Storeygard’s interest in geographic information systems (GIS) data, which includes examples like these, dates back to internships using such data during college, when it was less widespread than it is today. After earning an undergraduate degree in physics, Storeygard pursued a master’s degree in geography with hopes to travel the world, leading him to study in the UK, where he honed these skills further. As his master’s degree exposed him more and more to the problems influencing the developing world, Storeygard gained interest in topics of development, introducing him to the prospect of specializing in economics. Ultimately, he was torn between geography and economics, eventually choosing the latter due to his interest in the causal thinking mindset that is essential in econometrics and quite applicable to social science research questions.

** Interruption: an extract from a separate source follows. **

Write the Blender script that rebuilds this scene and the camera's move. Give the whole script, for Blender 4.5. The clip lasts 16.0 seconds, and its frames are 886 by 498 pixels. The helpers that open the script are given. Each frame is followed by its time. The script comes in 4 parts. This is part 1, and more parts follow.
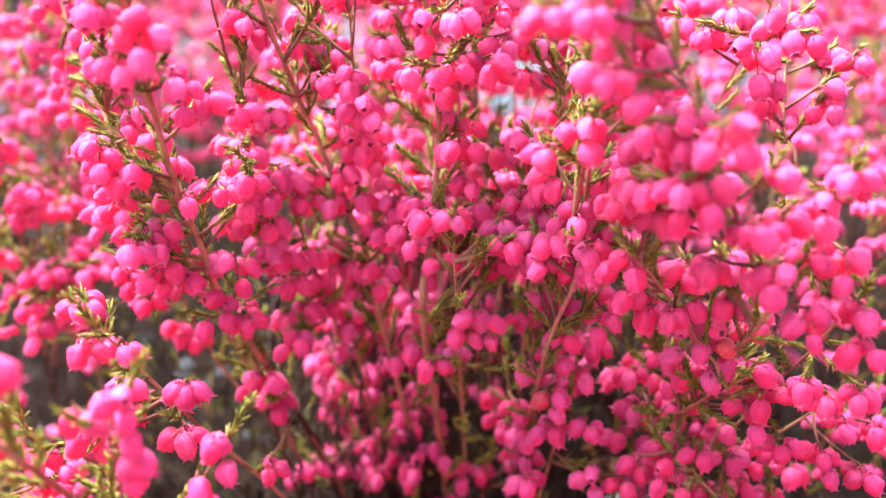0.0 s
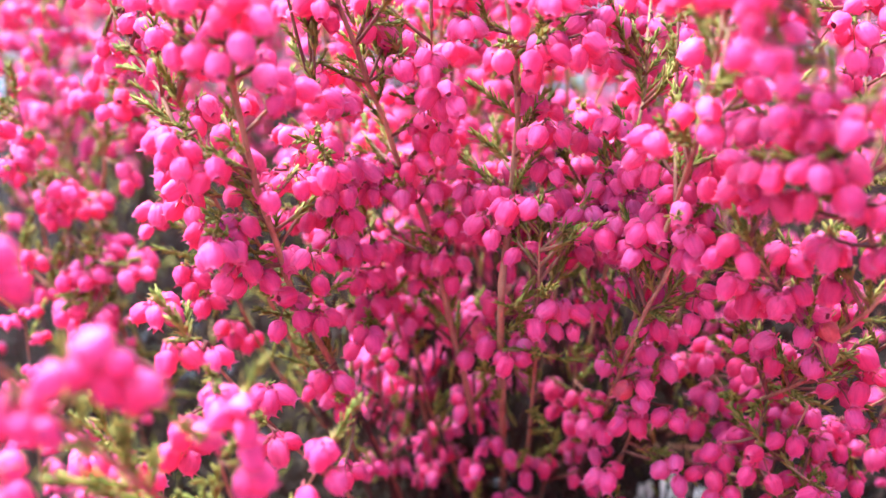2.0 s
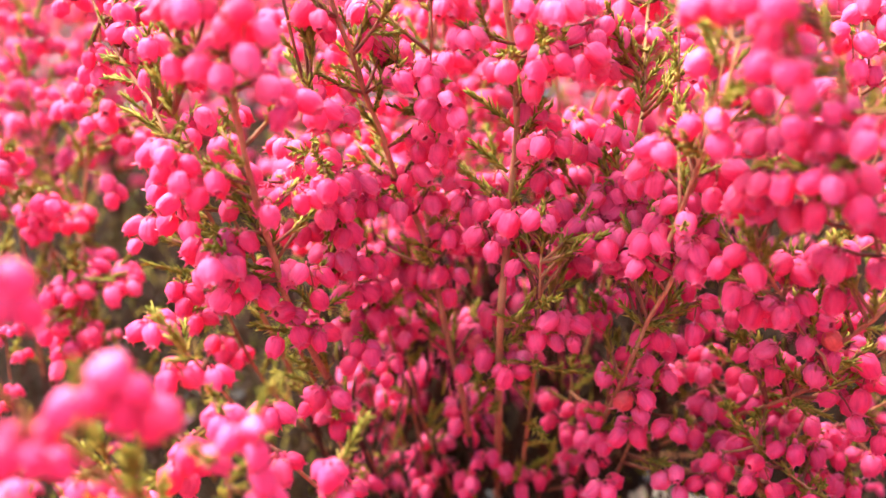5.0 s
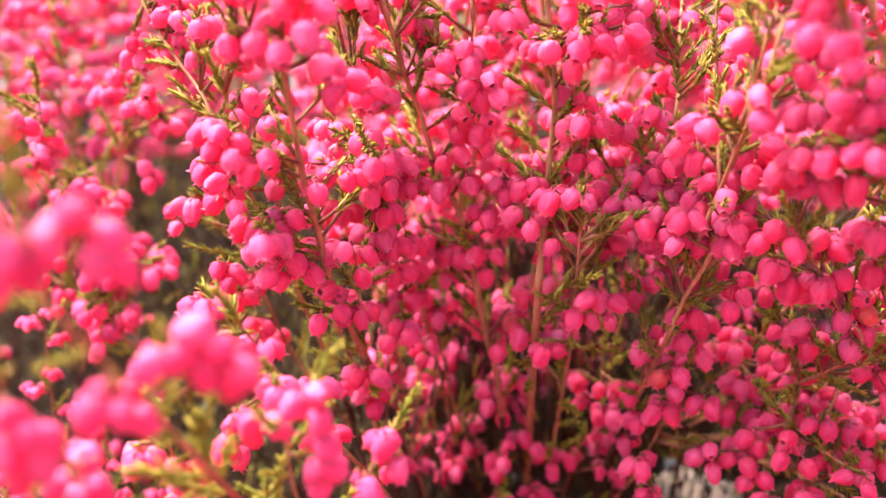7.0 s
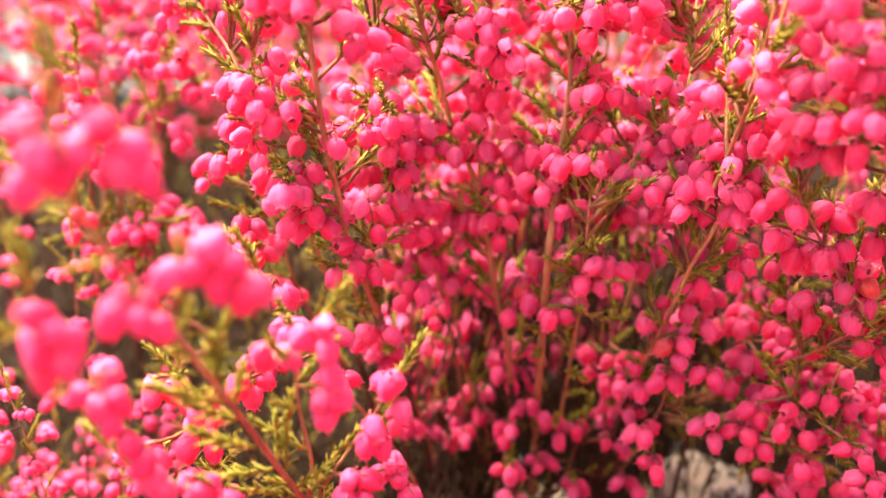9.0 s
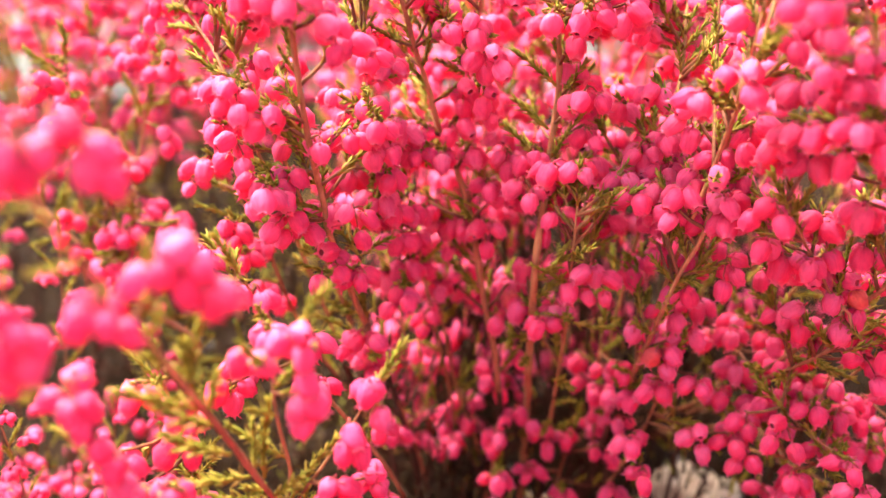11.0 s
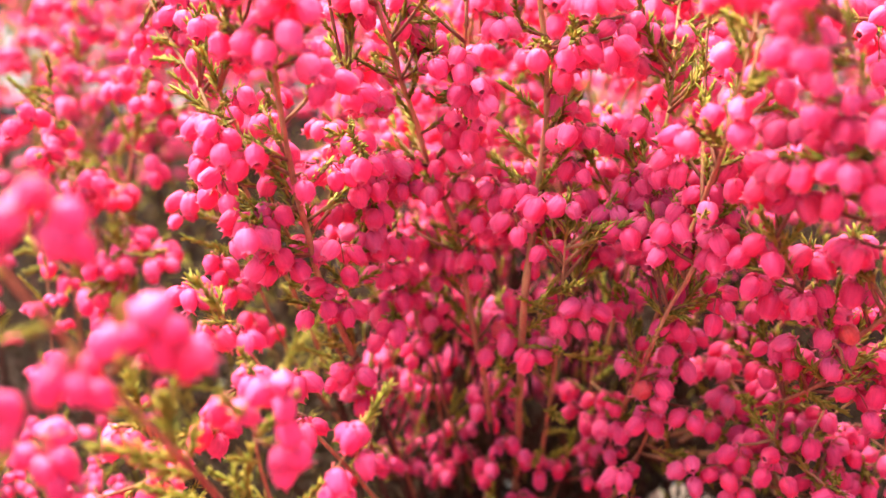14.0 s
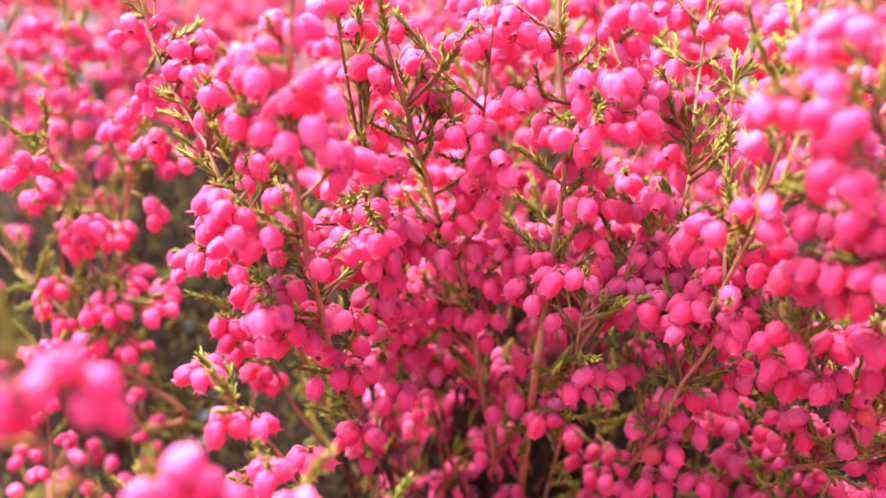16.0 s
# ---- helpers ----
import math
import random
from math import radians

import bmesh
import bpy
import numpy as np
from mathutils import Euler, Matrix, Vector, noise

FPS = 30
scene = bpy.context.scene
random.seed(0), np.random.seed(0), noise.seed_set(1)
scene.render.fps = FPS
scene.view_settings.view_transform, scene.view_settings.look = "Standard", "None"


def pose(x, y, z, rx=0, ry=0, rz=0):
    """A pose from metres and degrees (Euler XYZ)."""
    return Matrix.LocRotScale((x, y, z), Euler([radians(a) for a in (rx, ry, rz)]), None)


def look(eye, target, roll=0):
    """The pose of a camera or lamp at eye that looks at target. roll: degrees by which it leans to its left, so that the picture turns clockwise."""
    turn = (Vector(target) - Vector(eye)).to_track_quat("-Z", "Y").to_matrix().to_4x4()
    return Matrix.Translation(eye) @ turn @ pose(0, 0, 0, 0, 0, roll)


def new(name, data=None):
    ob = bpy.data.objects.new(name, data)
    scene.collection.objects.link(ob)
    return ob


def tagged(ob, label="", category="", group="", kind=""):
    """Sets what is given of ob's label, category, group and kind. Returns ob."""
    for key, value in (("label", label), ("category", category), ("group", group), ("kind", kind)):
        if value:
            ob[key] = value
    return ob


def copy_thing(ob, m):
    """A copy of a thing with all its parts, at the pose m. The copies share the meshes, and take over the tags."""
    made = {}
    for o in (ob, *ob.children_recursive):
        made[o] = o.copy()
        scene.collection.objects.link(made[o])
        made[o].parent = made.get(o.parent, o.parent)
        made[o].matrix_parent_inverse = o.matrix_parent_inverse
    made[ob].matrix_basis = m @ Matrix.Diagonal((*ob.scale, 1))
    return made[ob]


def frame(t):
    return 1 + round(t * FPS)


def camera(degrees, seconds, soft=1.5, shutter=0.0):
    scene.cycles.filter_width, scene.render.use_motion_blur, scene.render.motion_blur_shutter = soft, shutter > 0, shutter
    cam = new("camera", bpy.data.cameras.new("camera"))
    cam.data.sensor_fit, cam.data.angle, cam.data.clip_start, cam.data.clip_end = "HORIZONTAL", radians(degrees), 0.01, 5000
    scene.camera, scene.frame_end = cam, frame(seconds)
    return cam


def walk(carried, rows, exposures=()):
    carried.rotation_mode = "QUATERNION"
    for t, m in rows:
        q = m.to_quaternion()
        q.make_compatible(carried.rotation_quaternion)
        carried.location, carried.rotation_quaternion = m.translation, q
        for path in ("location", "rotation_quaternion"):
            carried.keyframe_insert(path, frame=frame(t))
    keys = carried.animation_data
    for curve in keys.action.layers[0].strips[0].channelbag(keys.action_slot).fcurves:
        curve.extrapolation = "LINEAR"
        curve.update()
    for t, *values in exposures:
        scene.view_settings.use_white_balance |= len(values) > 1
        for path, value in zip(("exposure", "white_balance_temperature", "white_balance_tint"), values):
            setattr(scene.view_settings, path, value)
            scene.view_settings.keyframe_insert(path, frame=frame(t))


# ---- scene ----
cam = camera(53.3, 16.0, soft=1.5)
# a phone's small lens, a hand's width from the flowers
cam.data.dof.use_dof, cam.data.dof.focus_distance, cam.data.dof.aperture_fstop = True, 0.122, 13.5
METRES, EYE, TILT, LEAN, TURN = 0.085, 0.135, -18.0, 0.0, 0.0
EXPOSURES = [(0.0, 2.73, 4946, -0.5), (0.5, 2.73, 5584, -0.5), (1.0, 2.73, 5049, -0.5), (1.5, 2.7, 4560, -0.5), (2.0, 2.65, 4343, -0.5), (2.5, 2.65, 4727, -0.5), (3.0, 2.65, 5652, 0.5), (3.5, 2.61, 5617, 1.5), (4.0, 2.61, 5754, 1.7), (6.5, 2.61, 6302, 3.5), (7.0, 2.61, 6256, 3.5), (7.5, 2.68, 6821, 3.5), (8.0, 2.76, 7524, 3.5), (8.5, 2.76, 8002, 3.5), (9.0, 2.76, 7240, 3.5), (9.5, 2.7, 6346, 3.5), (12.0, 2.76, 7381, 3.5), (13.0, 2.76, 7345, 2.5), (14.5, 2.61, 6165, 2.5), (15.0, 2.61, 6539, 2.5), (15.5, 2.61, 6661, 3.5), (16.0, 2.59, 5514, 3.5)]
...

While the team is in the process of revising their paper, Storeygard has plans for future research. Although speed itself is not an indicator of welfare, speed has important implications for accessibility to both local and distant amenities like stores and jobs. Thus, Storeygard and his team hope to do analyses on accessibility in the future, a more challenging project, yet one of great importance in the field of development economics.

“It’s not like everyone is better off if everyone drives faster. But, we do think that accessibility is an important goal... accessibility is the thing we care about for welfare, but speed is an important component of accessibility,” he explained.

The benefits of Storeygard’s research experience have spilled over into his life as a professor and mentor. He can update course material regularly, such as in EC-35: Economic Development. As a mentor, he pulls upon his research experience to give pointed, up-to-date advice on Ph.D. students’ research prospects and set them in the right direction. He notes that research is not for everyone, so gaining some research experience before committing to obtaining a Ph.D. will ensure that the five- to six-year journey as a Ph.D. student will remain enjoyable.

In reflecting upon his work, Storeygard is enthused about being able to find answers to novel questions, not only by calculating speed index values to cities in India but by implementing an unprecedented scale of data aggregation and analysis from over a thousand cities worldwide. The accessibility of new data sources, such as Google Maps satellite data and sensor data in cellphones, has democratized economics research by contributing data that is comparable across both developing and developed countries. While the vastness of this data poses challenges to analysis, it has also provided Storeygard with opportunities to experience the increasing level of collaboration that is characterizing the field of economics.